Gather up all lines that carry the word "from".

--- START OF DATASET EXTRACT ---

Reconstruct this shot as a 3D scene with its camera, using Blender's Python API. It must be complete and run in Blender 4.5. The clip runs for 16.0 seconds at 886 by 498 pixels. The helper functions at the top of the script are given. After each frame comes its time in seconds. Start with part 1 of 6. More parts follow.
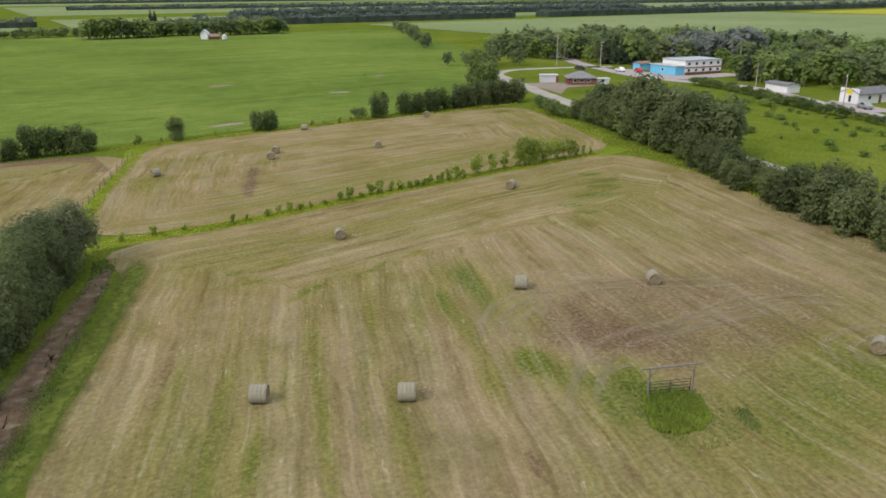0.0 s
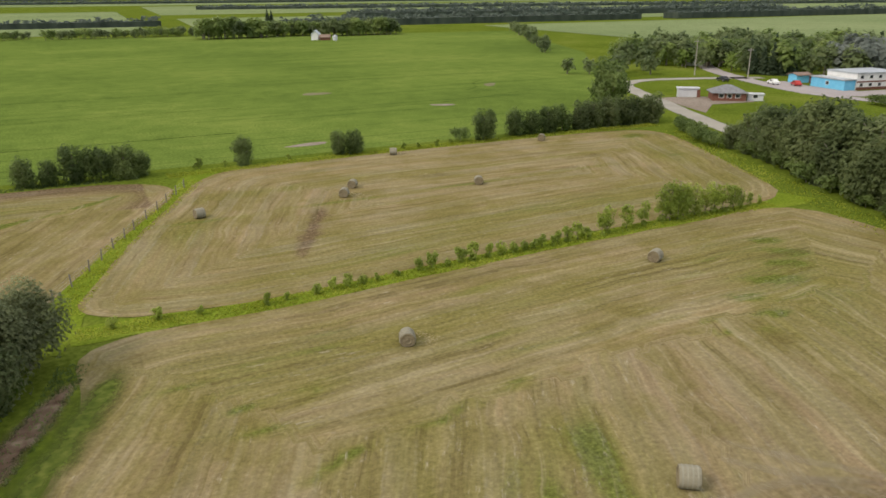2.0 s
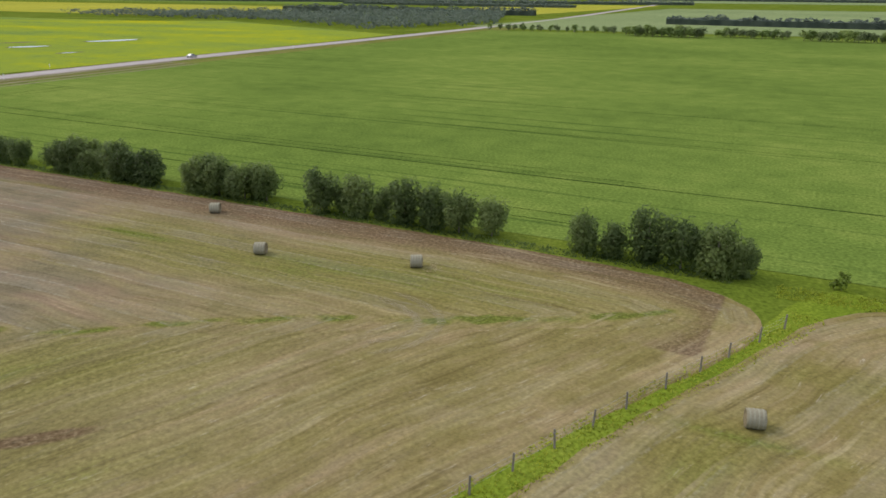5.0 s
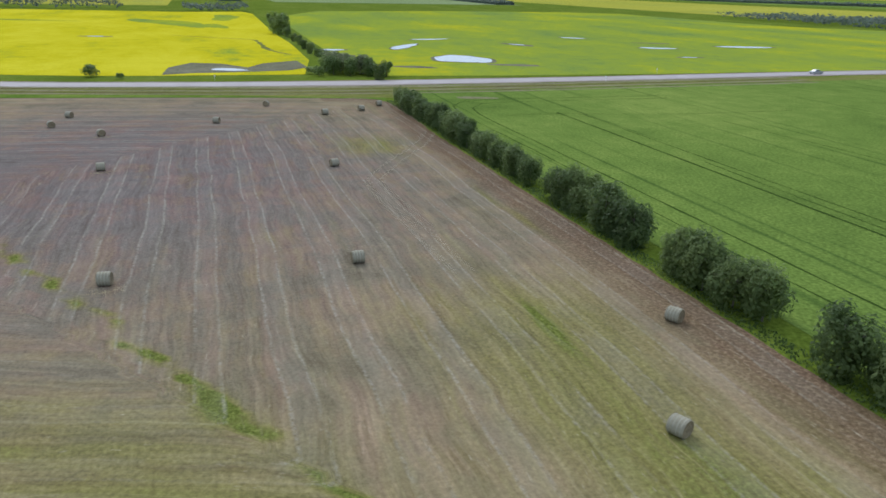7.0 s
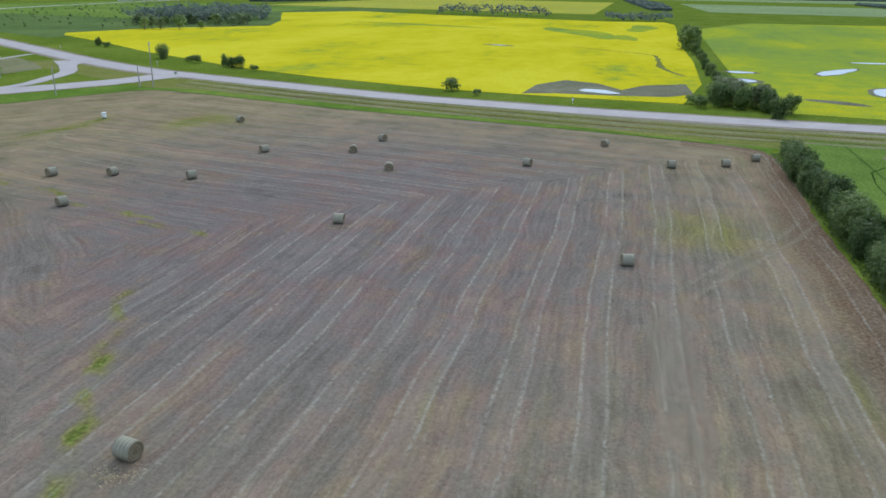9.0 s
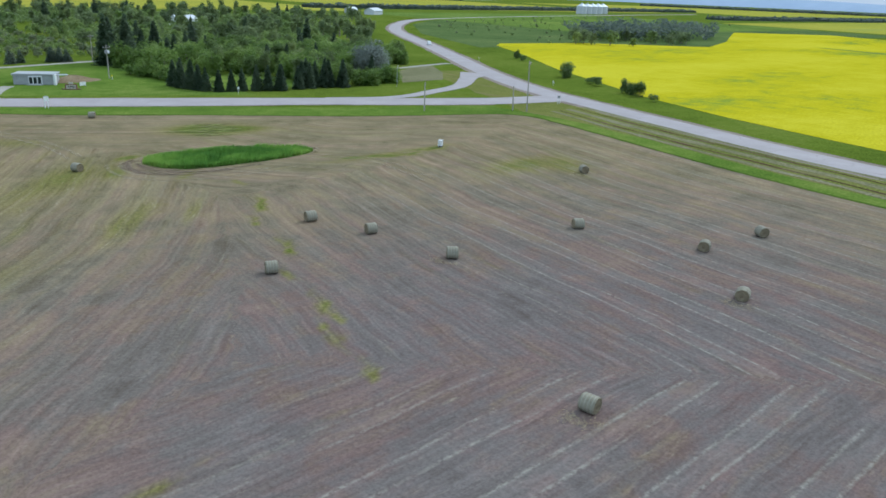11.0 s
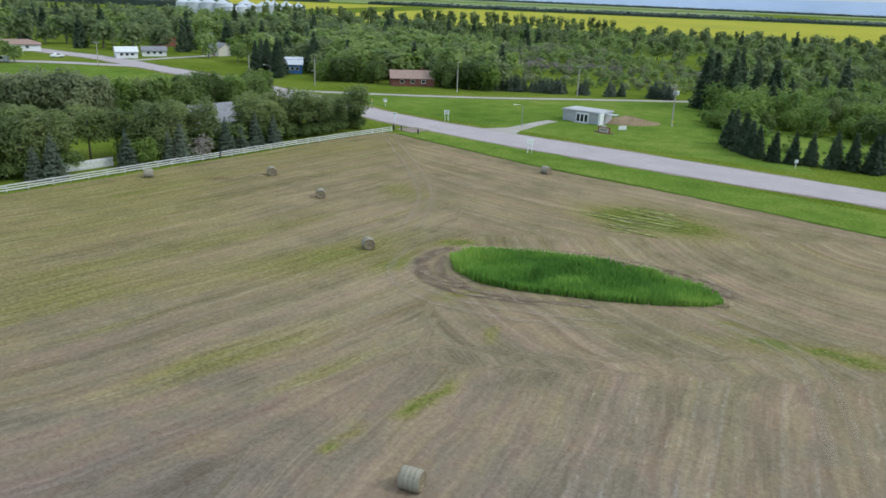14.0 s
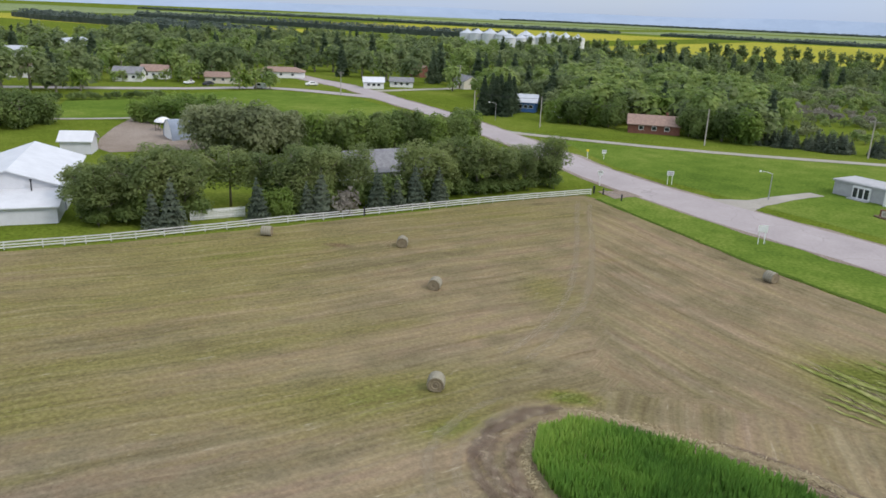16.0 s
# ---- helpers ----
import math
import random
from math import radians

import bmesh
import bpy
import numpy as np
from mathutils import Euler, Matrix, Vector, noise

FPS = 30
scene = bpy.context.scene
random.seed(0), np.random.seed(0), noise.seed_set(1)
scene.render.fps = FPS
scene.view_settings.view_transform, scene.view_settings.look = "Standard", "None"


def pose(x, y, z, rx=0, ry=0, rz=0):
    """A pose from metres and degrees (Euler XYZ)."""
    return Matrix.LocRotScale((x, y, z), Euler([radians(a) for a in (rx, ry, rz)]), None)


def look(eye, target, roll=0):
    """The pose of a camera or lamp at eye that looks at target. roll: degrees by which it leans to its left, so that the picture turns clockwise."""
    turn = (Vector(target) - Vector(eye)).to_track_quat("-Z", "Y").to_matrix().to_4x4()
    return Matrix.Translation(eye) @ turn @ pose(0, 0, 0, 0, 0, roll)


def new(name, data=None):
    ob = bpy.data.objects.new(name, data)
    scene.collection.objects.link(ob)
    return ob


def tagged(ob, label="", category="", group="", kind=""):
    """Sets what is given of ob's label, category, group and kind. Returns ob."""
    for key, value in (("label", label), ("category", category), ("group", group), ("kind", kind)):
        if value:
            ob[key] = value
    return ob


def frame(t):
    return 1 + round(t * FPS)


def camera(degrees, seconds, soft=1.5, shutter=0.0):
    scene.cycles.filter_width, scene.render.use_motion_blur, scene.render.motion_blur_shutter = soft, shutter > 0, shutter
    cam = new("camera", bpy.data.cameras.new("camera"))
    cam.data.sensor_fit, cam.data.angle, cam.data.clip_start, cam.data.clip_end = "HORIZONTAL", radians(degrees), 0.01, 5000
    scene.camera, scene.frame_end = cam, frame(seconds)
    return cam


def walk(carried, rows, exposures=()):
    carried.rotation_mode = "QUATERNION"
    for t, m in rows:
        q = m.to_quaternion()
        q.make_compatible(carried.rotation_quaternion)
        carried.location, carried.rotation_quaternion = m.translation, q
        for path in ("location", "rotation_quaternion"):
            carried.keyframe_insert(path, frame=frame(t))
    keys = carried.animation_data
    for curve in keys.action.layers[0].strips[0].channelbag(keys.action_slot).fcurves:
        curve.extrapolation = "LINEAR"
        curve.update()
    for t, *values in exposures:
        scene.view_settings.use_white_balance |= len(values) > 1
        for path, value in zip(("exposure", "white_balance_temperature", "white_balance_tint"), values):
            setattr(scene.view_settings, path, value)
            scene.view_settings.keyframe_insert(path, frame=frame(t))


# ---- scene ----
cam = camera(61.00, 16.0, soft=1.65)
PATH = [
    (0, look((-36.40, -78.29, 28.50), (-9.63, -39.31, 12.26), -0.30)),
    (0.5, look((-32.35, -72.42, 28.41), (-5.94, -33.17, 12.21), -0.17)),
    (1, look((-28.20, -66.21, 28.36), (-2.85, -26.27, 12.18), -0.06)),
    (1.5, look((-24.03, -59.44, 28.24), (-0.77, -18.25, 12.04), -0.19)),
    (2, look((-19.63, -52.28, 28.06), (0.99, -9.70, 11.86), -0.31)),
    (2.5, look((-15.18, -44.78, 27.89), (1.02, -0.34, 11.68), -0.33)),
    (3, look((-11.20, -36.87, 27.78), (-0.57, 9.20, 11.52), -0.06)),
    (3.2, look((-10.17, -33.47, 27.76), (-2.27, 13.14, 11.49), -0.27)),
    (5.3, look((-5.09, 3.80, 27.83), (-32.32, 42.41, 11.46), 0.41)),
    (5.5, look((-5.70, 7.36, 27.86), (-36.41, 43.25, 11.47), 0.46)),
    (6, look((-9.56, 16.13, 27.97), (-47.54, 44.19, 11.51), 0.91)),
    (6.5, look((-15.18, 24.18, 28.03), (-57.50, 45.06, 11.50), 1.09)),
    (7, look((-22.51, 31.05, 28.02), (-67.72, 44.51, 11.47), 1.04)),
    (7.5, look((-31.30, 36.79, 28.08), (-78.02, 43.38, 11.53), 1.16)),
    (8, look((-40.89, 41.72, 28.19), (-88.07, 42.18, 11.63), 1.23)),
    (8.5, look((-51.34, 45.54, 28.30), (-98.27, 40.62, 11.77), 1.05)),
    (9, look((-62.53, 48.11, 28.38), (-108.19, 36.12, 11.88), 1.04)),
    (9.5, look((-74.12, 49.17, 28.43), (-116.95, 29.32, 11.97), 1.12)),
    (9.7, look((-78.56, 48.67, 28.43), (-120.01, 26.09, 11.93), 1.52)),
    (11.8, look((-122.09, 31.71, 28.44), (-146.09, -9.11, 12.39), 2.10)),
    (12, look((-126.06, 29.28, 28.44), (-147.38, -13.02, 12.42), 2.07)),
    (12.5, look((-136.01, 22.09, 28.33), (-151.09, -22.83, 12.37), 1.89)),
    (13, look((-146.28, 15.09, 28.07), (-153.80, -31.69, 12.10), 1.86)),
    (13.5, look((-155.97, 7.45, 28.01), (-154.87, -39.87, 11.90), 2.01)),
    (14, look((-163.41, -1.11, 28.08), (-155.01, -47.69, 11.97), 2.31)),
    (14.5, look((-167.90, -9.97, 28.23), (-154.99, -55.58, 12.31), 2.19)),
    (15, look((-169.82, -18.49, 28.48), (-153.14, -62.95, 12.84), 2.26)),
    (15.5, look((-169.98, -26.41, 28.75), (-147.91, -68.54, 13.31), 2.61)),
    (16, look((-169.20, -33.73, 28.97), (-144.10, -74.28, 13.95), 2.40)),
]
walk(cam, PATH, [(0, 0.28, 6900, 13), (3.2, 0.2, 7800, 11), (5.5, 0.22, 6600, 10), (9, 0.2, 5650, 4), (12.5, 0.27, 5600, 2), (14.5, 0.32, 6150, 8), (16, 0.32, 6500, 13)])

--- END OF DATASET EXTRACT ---

WRITTEN ANSWER:
from math import radians
from mathutils import Euler, Matrix, Vector, noise
    """A pose from metres and degrees (Euler XYZ)."""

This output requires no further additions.